Painting by Rosa Bonheur

Pyrenean Shepherd Offering Salt to his Sheep is an oil-on-canvas painting by French artist Rosa Bonheur, executed in 1864. It his held at the Musée Condé, in Chantilly. The painting was commissioned by Henri d'Orléans, Duke of Aumale.

==History==
Rosa Bonheur enjoyed great success at the Salon of 1853 with her painting The Horse Fair, then at the Universal Exhibition of 1855 with Haymaking in the Auvergne. Henri d'Orléans, then in exile in England, continued to follow artistic trends in France and commissioned a painting from the artist for his wife Princess Maria Carolina of Bourbon-Two Sicilies. For this, he went through the Countess of Ségur. The Duke receives the finished work on June 5, 1864, in larger than expected dimensions. The painting appealed to the Duke and Duchess so much that he decided to pay double the agreed price, the sum of 10,000 francs instead of 5,000.

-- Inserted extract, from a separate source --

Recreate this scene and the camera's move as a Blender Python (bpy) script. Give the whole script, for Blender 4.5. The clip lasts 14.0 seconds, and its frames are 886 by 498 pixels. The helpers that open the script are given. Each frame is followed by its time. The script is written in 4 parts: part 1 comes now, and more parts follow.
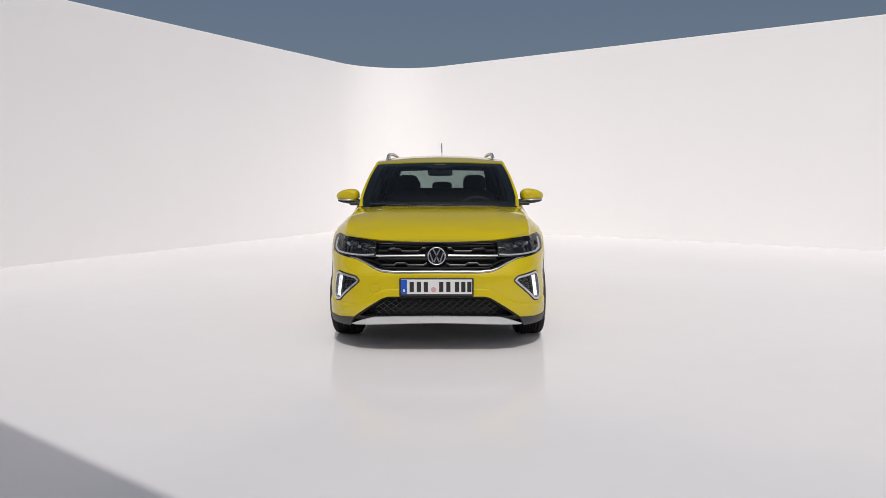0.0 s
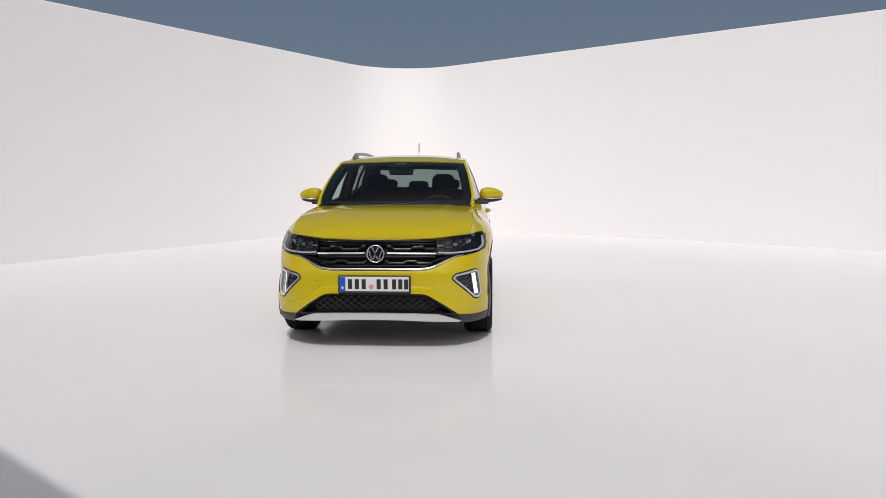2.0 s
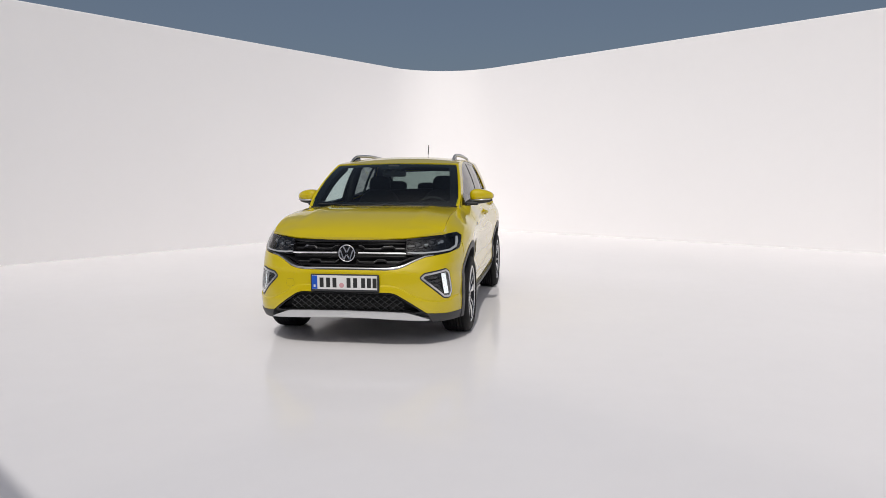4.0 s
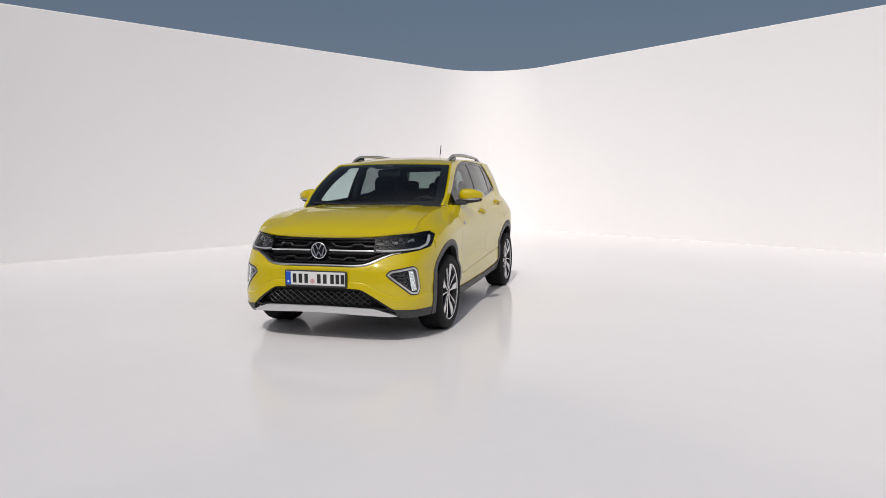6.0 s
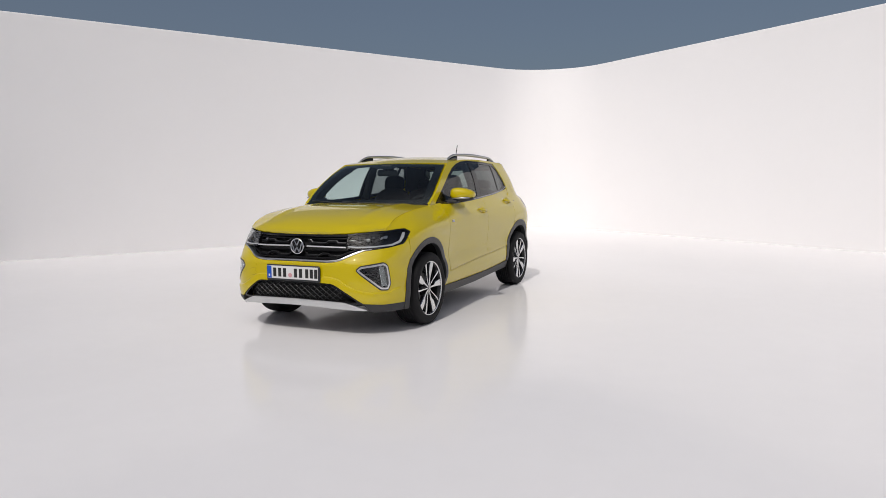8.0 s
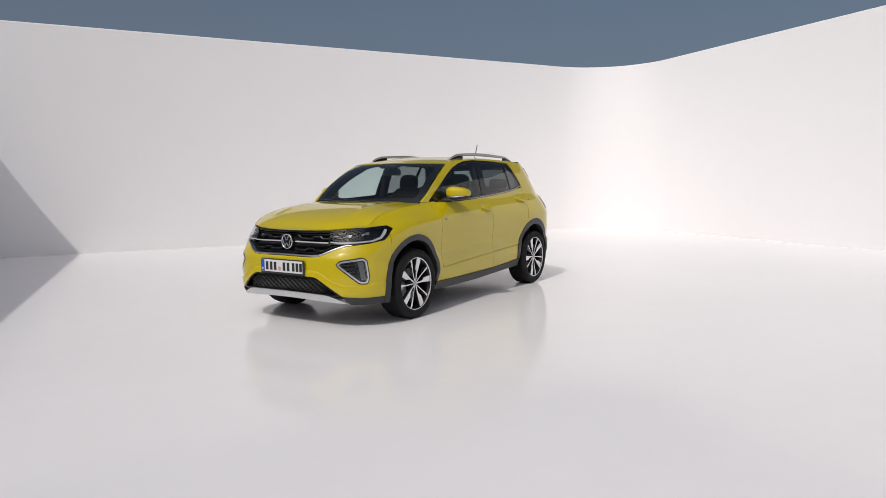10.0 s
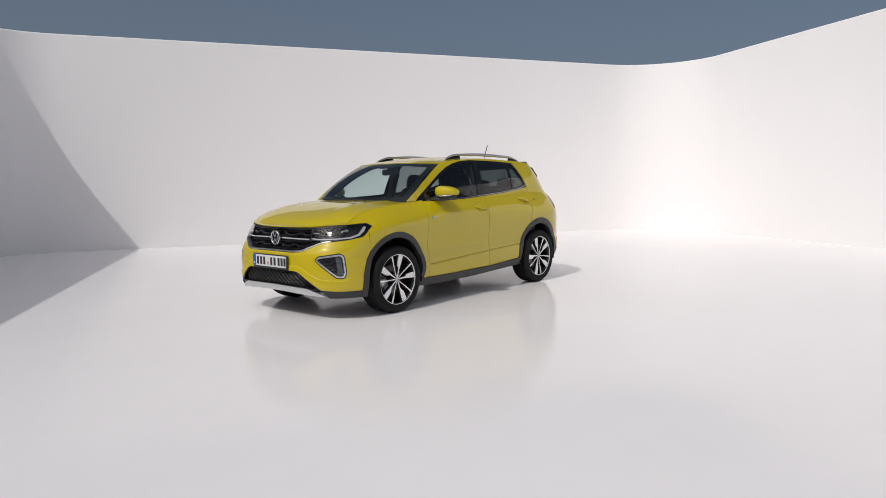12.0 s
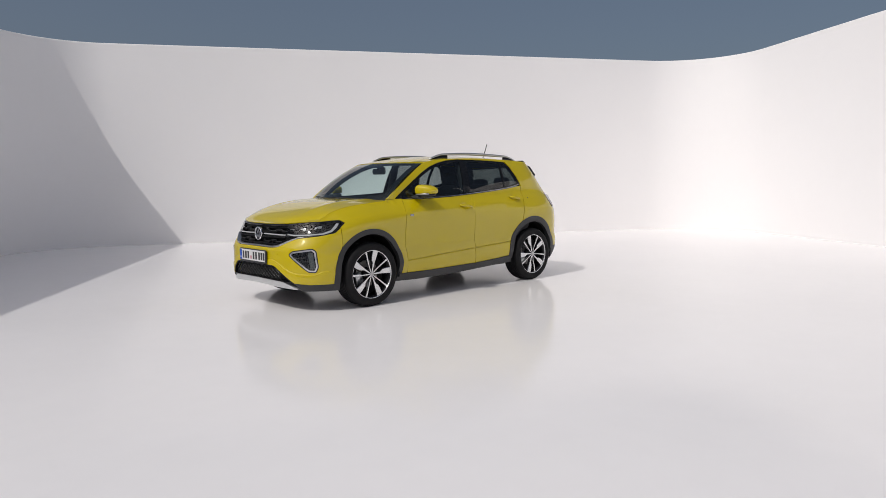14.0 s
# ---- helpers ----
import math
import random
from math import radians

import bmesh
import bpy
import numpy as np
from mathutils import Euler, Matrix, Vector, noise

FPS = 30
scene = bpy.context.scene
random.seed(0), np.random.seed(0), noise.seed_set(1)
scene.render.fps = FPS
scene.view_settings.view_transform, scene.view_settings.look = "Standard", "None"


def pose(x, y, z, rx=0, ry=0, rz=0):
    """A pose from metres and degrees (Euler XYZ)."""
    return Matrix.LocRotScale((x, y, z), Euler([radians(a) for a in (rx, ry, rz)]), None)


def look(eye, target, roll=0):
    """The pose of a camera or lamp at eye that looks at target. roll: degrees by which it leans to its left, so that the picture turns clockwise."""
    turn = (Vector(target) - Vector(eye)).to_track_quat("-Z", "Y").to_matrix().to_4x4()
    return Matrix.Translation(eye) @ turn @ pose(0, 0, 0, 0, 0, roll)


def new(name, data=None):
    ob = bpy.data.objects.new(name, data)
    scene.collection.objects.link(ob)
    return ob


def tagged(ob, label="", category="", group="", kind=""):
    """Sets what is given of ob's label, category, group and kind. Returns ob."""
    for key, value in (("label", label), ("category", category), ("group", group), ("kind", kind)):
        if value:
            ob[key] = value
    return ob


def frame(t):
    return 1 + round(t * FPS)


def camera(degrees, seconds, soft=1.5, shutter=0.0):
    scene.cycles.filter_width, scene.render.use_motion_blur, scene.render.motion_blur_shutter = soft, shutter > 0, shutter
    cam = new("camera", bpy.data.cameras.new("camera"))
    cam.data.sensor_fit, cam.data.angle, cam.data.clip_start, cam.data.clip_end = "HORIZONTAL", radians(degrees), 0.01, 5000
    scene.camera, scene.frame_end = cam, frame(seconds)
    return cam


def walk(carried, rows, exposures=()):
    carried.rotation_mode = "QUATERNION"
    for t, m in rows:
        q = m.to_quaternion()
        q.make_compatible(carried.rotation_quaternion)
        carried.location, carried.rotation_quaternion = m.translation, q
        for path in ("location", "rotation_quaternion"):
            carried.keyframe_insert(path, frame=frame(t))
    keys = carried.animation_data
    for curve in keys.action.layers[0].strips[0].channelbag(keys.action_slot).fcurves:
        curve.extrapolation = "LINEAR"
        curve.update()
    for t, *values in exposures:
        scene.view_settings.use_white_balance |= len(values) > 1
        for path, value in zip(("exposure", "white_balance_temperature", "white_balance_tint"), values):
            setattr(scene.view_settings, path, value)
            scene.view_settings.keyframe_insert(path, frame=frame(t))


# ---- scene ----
cam = camera(66.46, 14.0, soft=0.7)
PATH = [
    (0, (0.105, -6.991, 1.325), (0.059, -3.013, 0.905), -0.14),
    (0.5, (0.296, -6.996, 1.322), (0.196, -3.020, 0.901), -0.16),
    (1, (0.477, -7.006, 1.320), (0.331, -3.031, 0.896), -0.17),
    (1.5, (0.655, -7.018, 1.318), (0.456, -3.045, 0.896), -0.20),
    (2, (0.834, -7.028, 1.317), (0.575, -3.059, 0.896), -0.22),
    (2.5, (1.017, -7.036, 1.316), (0.675, -3.073, 0.899), -0.24),
    (3, (1.206, -7.040, 1.315), (0.756, -3.087, 0.900), -0.27),
    (5.5, (2.278, -6.958, 1.307), (1.255, -3.113, 0.903), -0.40),
    (6, (2.517, -6.919, 1.305), (1.366, -3.110, 0.899), -0.43),
    (6.5, (2.762, -6.872, 1.302), (1.483, -3.103, 0.897), -0.45),
    (7, (3.011, -6.817, 1.299), (1.603, -3.095, 0.892), -0.48),
    (7.5, (3.262, -6.754, 1.295), (1.724, -3.084, 0.889), -0.51),
    (8, (3.515, -6.685, 1.291), (1.841, -3.074, 0.888), -0.53),
    (10.5, (4.739, -6.244, 1.269), (2.446, -2.991, 0.871), -0.64),
    (11, (4.969, -6.139, 1.264), (2.572, -2.961, 0.868), -0.66),
    (11.5, (5.194, -6.027, 1.260), (2.699, -2.926, 0.868), -0.68),
    (12, (5.415, -5.909, 1.256), (2.831, -2.881, 0.864), -0.70),
    (12.5, (5.633, -5.785, 1.253), (2.976, -2.821, 0.857), -0.71),
    (13, (5.851, -5.652, 1.251), (3.115, -2.761, 0.856), -0.72),
    (13.5, (6.072, -5.511, 1.249), (3.251, -2.703, 0.852), -0.73),
    (14, (6.300, -5.359, 1.248), (3.393, -2.639, 0.852), -0.73),
]
walk(cam, [(t, look(eye, target, roll)) for t, eye, target, roll in PATH])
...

The painting moved back to France when the Duke returned from exile in 1871, and was installed in the painting gallery of his Château de Chantilly, where it still hangs. The duke and the artist had the opportunity to meet afterwards during a dinner organized at the castle on April 22, 1894.

Rosa Bonheur traveled to the Pyrenees several times. She brought back many drawings from her excursions. The sheep represented in this painting are characteristic of the Basque-Béarnaise breed.